デジタル時代の今、なぜチェキが人気なのか? 同社イメージング事業部の外山さんは「生まれた時からインターネットやパソコンのある環境で育ち、デジカメもスマホも持っている世代の方は、撮ったその場でプリントでき、メッセージを書き込み友人と交換できる点でデジタルとは異なる『現物感』の価値を見出している。新しいコミュニケーションツールとして新鮮に受け入れているのでは」と分析する。フィルムやインスタントカメラを知らない10代〜30代にとっては、撮るとすぐにプリントされる斬新でオシャレなカメラなのだ。

私も結婚式や二次会などでチェキを何度か利用したことがあるが、今年9月に発売され、店舗によっては品切れが起きるほどの人気商品「instax(インスタックス)mini 90ネオクラシック」の機能には驚いた。普通に撮影するだけで綺麗に写真が撮れるが、近くの被写体を撮るときに最適なマクロモードや、ペットや子どもを撮るときにブレを軽減するキッズモードも搭載。シャッターを長時間開くことができる「バルブモード」を使えば夜景も綺麗に撮れる。

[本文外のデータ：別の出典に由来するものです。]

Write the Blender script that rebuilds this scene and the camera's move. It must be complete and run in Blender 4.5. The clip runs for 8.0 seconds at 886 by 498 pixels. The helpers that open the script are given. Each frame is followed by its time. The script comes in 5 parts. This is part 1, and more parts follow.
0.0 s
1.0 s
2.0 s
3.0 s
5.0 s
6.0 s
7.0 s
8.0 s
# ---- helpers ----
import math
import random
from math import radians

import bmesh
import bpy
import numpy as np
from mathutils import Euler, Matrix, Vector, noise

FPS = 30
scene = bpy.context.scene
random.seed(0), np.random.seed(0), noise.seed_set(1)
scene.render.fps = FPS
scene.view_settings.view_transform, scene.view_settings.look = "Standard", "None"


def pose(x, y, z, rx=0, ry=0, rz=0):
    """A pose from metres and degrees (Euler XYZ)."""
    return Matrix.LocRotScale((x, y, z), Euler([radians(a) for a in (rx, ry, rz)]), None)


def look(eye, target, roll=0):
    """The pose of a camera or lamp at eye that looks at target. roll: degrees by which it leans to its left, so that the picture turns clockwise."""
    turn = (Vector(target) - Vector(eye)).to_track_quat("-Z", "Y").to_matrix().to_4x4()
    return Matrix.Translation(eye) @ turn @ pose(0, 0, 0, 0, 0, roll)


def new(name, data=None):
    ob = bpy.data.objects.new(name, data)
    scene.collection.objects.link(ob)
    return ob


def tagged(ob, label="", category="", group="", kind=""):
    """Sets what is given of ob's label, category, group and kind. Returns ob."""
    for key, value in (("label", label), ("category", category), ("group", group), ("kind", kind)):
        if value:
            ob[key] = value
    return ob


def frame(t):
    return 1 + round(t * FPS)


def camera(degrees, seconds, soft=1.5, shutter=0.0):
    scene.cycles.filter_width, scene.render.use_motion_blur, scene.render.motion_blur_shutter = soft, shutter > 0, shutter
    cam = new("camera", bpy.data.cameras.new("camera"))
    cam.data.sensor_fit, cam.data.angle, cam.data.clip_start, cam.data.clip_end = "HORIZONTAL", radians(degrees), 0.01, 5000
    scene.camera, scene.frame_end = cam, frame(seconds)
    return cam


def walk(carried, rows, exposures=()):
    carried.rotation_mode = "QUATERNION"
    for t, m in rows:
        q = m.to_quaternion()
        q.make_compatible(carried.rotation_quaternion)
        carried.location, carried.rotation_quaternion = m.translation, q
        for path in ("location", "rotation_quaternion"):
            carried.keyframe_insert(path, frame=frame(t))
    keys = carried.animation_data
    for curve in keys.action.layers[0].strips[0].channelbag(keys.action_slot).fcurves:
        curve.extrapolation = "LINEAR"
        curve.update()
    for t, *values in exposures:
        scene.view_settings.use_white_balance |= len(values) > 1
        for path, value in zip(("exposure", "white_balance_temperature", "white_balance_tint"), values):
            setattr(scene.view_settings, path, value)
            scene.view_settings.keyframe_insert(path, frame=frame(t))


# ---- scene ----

それに、1枚のフィルムに2度シャッターを切り、像を重ねる「二重露光モード」では、まるで編集を施したかのような、アーティスティックな写真を撮ることができるのだ。その場で写真ができるんだから性能まで求めたらダメという考えはもはや古かった。すみません……。

「mini 90は、チェキのフラッグシップ機として、チェキの正式ブランド名称である『instax』をカメラ正面に刻む形で打ち出しています。開発にあたり、アナログカメラが衰退していく中で、シャッターの機構や電池(mini 90からは、リチウム充電池を採用)から電気を取り込む経路の設計、周りの明暗を感知するセンサーの位置などに苦労しました」(同事業部山本さん)。カメラ本体は高級感のある本格的なデザインで、男性やレンズ交換式カメラを愛するユーザーも楽しめるように撮影モードを充実させ、大人が満足できるチェキへと進化した。

海外では韓国や中国、台湾、香港に加え、東南アジアでもチェキ人気は高まり、販売は好調だ。韓国では2007年にTVドラマのワンシーンでチェキが使われたことで人気に火が付き、アジア地域に広がった。また、中国では人気モデルがチェキを日記として活用していることがTVで紹介されブームになったという。

フィルム写真は退色しにくく、思い出を長くキレイに残すことができる。「銀塩フィルムだからこそ写るとされる、その場の空気感や立体感、温度や湿度といった手触り感。心や気持ちの『表現としての写真』は銀塩写真の持つ、もう一つのかけがえのない価値です」

外山さんに、お勧めの利用方法を聞いた。「贈り物に添えるギフトカードの代わりにメッセージを書いたり、チェキで撮った靴の写真を靴箱に貼る整理術などさまざまです」。日常使いにも特別な日にも。世界に一枚だけの写真、あなたは何を撮りますか?